I chose some fairly classic flavor combinations for my bagels. My sweet bagels are mint chocolate bagels, and my savoury are flavored with sage, goat cheese, and browned butter. I was a little worried about introducing fats into the dough for the savoury bagels. Much to my delight, the addition of butter and cheese to the dough did not affect the texture of the bagels.
Overall, the bagels turned out reasonably well. The texture was pretty decent, although the bagels were delicate to work with before baked. The flavors turned out very well. I found the bagels started to go stale fairly quickly; I recommend storing in the freezer as soon as the bagels are cool. There are a couple of things I would really like to work on. I hope to play around with bread flour soon. I also hope to improve my shaping technique. I think my dough might have been under-worked, resulting in slightly-too-flat bagels, so I will work on the dough more.
A sneak preview into next week's bake: Mary Berry's Treacle Tart technical from Series 3 Episode 3
Recipe: Mint Chocolate Bagels
Ingredients
4-5 C flour (all purpose or bread)
2 packages of rapid rise yeast (0.25oz each)
4 tbsp granulated sugar, divided
2C warm water
1/3C cocoa powder
1 tsp vegetable oil
1 tsp kosher salt
1/4 C fresh mint, finely chopped
4-6 oz semisweet chocolate chips
Instructions
- Mix yeast, 3 tbsp sugar, and 1/2 C warm water. Let sit for 5-10 minutes, until mixture is bubbling. Do not use hot water; very hot water will kill the yeast.
- Add cocoa powder, salt, mint, and 4 C flour and mix. Gradually add more flour while kneading, making certain to not make the dough dry.
- Knead dough until smooth and springy, either by hand on a lightly-floured surface or using a stand mixer. Form into a ball.
- Lightly oil a bowl and the ball of dough. Place the dough in the bowl and cover with plastic wrap or a towel. Let rise in a warm place for at least an hour, or until doubled in size.
- Punch down dough and separate into 12 equal sections. Roll each section into a ball. Press a hole in the center and stretch the hole as you turn the dough in your hands. Make sure the holes are wide enough that they will not close during the second rising process.
- Cover shaped bagels and let rise 20-30 more minutes.
- Preheat oven to 400°F (200°C).
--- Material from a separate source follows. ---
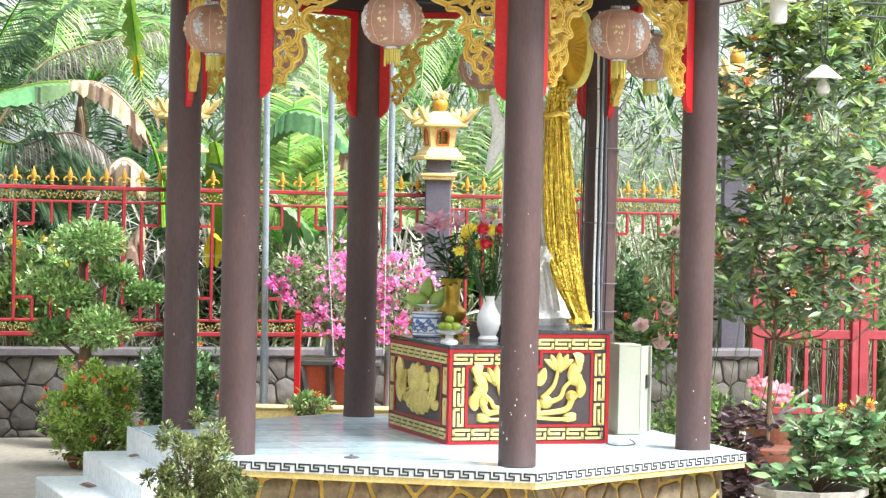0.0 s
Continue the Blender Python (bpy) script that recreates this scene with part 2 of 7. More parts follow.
def side_pose(k, r, z=0.0):
    """A pose at the middle of side k (from corner k to k + 1): x along the side, y inwards, z up."""
    a, b = corner(k, r), corner(k + 1, r)
    x = (b - a).normalized()
    y = Vector((-x.y, x.x, 0))
    m = Matrix((x, y, Vector((0, 0, 1)))).transposed().to_4x4()
    m.translation = (a + b) / 2 + Vector((0, 0, z))
    return m


# ---- ground and platform ----
FRET_PAIR = ([(0.42, 0.9), (0.05, 0.9), (0.05, 0.1), (0.40, 0.1), (0.40, 0.60), (0.19, 0.60), (0.19, 0.36)],
             [(0.53, 0.9), (0.53, 0.40), (0.80, 0.40), (0.80, 0.64)], [(0.50, 0.1), (0.95, 0.1), (0.95, 0.9), (0.66, 0.9)])
FRET = [(0.0, 0.1), (0.0, 0.9), (0.84, 0.9), (0.84, 0.34), (0.3, 0.34), (0.3, 0.62), (0.58, 0.62)]

FRET_S = [(0.02, 0.1), (0.55, 0.1), (0.55, 0.5), (0.22, 0.5), (0.22, 0.9), (0.98, 0.9), (0.98, 0.1)]


def fret(shape, place, length, units, stroke, depth, turn_at=None, steps=3, line=FRET):
    """A running key pattern. place(s, h, d): the point s along, h from 0 to 1 across, d out of the surface."""
    w = length / units

    def bar(p, q):
        sx, sy = stroke / w / 2, stroke
        x0, x1 = min(p[0], q[0]) - sx, max(p[0], q[0]) + sx
        y0, y1 = min(p[1], q[1]) - stroke_h / 2, max(p[1], q[1]) + stroke_h / 2
        n = steps if abs(q[0] - p[0]) > 0.2 else 1
        vs = []
        for i in range(n + 1):
            x = x0 + (x1 - x0) * i / n
            for h, d in ((y0, 0), (y0, depth), (y1, depth), (y1, 0)):
                vs.append(place((base + x) * w, h, d))
        fs = [(i * 4 + a, i * 4 + (a + 1) % 4, i * 4 + 4 + (a + 1) % 4, i * 4 + 4 + a) for i in range(n) for a in range(4)]
        shape.add(vs, fs + [(0, 1, 2, 3), (n * 4 + 3, n * 4 + 2, n * 4 + 1, n * 4)])

    stroke_h = turn_at or 0.16
    for base in range(units):
        for p, q in zip(line, line[1:]):
            bar(p, q)
        if line is FRET:
            bar((0.0, 0.1), (1.0, 0.1))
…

Boil a large pot of water (approximately 12 qt.) and remaining tbsp of sugar. Reduce to a strong simmer. Boil bagels 2-3 at a time, 45 seconds each side. Remove and place bagels on a lined baking sheet.
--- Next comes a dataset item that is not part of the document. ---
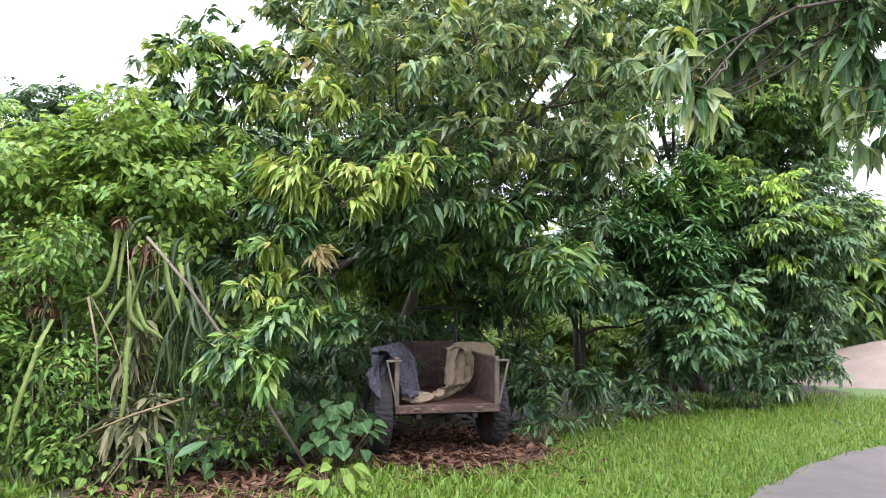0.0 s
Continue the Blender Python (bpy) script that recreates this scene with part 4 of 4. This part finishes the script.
for line in ([(-2.93, 6.62, 2.3), (-2.97, 6.5, 1.9), (-3.06, 6.45, 1.62), (-3.29, 6.45, 1.53)], [(-2.92, 6.6, 2.25), (-2.89, 6.52, 1.66)],
             [(-2.82, 6.6, 1.75), (-2.77, 6.48, 1.42), (-2.67, 6.45, 1.3)], [(-2.78, 6.6, 1.68), (-2.65, 6.46, 1.34), (-2.47, 6.42, 1.24)],
             [(-2.88, 6.6, 1.6), (-2.95, 6.46, 1.36), (-3.07, 6.44, 1.25)], [(-2.53, 6.65, 2.0), (-2.47, 6.55, 1.66), (-2.36, 6.5, 1.44)],
             [(-3.36, 6.3, 1.4), (-3.4, 6.12, 1.24), (-3.4, 6.02, 0.9), (-3.56, 6.05, 0.32)], [(-2.72, 6.4, 1.25), (-2.7, 6.3, 0.9), (-2.78, 6.28, 0.5)], [(-4.05, 6.35, 2.3), (-3.88, 6.28, 2.1), (-3.65, 6.25, 2.12)]):
    cactus_stem(line, rng.uniform(0.8, 1.05), CACTUS, "bright green jointed cactus stem")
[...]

- Bake 5 minutes. Flip bagels over and bake 30 more minutes.
- Cool bagels completely.
- Carefully melt chocolate chips either using a double boiler or short bursts in the microwave. Using a fork, drizzle melted chocolate over the bagels. Let chocolate harden before serving.
Recipe: Sage, Goat Cheese, and Browned Butter Bagels
Ingredients
4-6 C flour (all purpose or bread)
2 packages of rapid rise yeast (0.25oz each)
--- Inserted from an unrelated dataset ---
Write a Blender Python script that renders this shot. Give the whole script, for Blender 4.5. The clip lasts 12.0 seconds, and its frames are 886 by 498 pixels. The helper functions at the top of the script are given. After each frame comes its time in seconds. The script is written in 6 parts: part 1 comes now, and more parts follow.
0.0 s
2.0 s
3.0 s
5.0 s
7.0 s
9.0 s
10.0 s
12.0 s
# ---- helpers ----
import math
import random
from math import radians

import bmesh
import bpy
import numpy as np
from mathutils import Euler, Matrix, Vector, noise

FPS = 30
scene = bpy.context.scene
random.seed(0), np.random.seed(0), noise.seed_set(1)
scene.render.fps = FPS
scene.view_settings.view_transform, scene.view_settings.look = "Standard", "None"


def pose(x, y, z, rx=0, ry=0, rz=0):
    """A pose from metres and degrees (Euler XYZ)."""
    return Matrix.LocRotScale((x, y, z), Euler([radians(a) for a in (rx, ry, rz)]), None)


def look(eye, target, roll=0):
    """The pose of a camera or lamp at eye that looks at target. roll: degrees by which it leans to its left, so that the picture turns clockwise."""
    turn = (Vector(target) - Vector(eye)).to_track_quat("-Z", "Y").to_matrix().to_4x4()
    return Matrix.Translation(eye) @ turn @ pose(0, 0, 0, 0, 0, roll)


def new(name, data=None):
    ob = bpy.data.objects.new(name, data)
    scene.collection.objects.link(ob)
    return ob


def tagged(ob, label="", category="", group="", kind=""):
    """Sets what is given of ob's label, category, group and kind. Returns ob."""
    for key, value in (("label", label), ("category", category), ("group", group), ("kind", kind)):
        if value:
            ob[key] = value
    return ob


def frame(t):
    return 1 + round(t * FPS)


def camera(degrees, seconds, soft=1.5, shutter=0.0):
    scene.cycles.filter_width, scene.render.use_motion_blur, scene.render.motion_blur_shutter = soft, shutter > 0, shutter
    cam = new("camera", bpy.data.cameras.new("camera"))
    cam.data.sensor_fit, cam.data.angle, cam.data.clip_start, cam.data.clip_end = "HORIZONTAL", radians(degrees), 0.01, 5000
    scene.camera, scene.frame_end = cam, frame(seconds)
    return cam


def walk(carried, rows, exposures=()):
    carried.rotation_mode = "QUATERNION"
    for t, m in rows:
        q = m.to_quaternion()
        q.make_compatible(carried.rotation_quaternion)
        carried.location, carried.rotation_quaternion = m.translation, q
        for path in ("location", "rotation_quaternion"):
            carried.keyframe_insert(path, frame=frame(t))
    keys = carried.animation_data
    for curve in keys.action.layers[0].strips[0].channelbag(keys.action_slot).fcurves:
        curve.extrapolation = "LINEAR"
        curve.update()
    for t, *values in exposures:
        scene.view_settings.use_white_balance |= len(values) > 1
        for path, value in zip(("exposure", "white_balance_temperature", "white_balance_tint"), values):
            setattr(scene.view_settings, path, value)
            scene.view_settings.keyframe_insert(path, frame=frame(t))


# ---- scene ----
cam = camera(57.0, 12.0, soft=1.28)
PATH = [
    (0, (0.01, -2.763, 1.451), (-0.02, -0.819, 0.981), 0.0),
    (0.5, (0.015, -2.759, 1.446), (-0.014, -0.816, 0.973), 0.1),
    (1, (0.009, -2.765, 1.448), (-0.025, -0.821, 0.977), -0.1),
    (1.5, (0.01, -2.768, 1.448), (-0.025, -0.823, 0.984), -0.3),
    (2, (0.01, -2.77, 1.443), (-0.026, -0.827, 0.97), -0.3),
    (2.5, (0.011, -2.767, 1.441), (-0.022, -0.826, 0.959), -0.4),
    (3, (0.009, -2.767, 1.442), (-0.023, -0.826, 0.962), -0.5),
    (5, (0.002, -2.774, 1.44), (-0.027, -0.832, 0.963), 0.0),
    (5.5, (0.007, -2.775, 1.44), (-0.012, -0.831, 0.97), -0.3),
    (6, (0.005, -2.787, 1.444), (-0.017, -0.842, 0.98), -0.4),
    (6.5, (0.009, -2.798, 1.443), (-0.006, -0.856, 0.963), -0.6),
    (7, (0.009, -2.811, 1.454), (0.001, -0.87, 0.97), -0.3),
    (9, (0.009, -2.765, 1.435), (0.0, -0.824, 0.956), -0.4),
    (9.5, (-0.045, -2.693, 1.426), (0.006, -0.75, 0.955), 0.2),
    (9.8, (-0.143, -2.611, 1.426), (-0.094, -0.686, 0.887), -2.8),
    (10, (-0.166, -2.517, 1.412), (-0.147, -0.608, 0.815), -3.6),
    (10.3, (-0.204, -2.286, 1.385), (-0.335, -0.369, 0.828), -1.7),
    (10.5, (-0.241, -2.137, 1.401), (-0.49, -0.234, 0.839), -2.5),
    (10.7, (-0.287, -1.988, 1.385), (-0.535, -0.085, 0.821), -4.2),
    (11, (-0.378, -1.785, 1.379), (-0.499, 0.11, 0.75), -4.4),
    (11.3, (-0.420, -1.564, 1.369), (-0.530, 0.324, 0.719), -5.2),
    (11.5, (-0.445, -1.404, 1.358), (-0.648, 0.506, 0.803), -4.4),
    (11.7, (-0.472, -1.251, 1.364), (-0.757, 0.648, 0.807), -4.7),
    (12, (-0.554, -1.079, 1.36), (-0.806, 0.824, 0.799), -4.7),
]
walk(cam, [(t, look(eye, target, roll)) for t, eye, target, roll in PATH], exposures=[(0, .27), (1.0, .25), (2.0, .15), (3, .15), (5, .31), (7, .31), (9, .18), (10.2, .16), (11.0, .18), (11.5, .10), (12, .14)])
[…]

4 tbsp granulated sugar, divided
2C warm water
1/2C butter
1 tsp vegetable oil
1 tsp kosher salt
2 tbsp fresh sage, finely chopped
8 oz goat cheese
Instructions
- Cook butter on low-medium heat, stirring constantly, until a light brown color.
- Mix yeast, 3 tbsp sugar, and 1/2 C warm water. Let sit for 5-10 minutes, until mixture is bubbling. Do not use hot water; very hot water will kill the yeast.
- Add salt, sage, 4 oz goat cheese, browned butter, and 4 C flour and mix. Gradually add more flour while kneading, making certain to not make the dough dry.
- Knead dough until smooth and springy, either by hand on a lightly-floured surface or using a stand mixer. Form into a ball.
- Lightly oil a bowl and the ball of dough. Place the dough in the bowl and cover with plastic wrap or a towel. Let rise in a warm place for at least an hour, or until doubled in size.
- Punch down dough and separate into 12 equal sections. Roll each section into a ball. Press a hole in the center and stretch the hole as you turn the dough in your hands. Make sure the holes are wide enough that they will not close during the second rising process.
- Cover shaped bagels and let rise 20-30 more minutes.
- Preheat oven to 400°F (200°C). Boil a large pot of water (approximately 12 qt.) and remaining tbsp of sugar. Reduce to a strong simmer. Boil bagels 2-3 at a time, 45 seconds each side. Remove and place bagels on a lined baking sheet.
- Bake 5 minutes. Flip bagels over, top with remaining 4 oz of goat cheese, and bake 30 more minutes.
- Cool bagels completely before serving.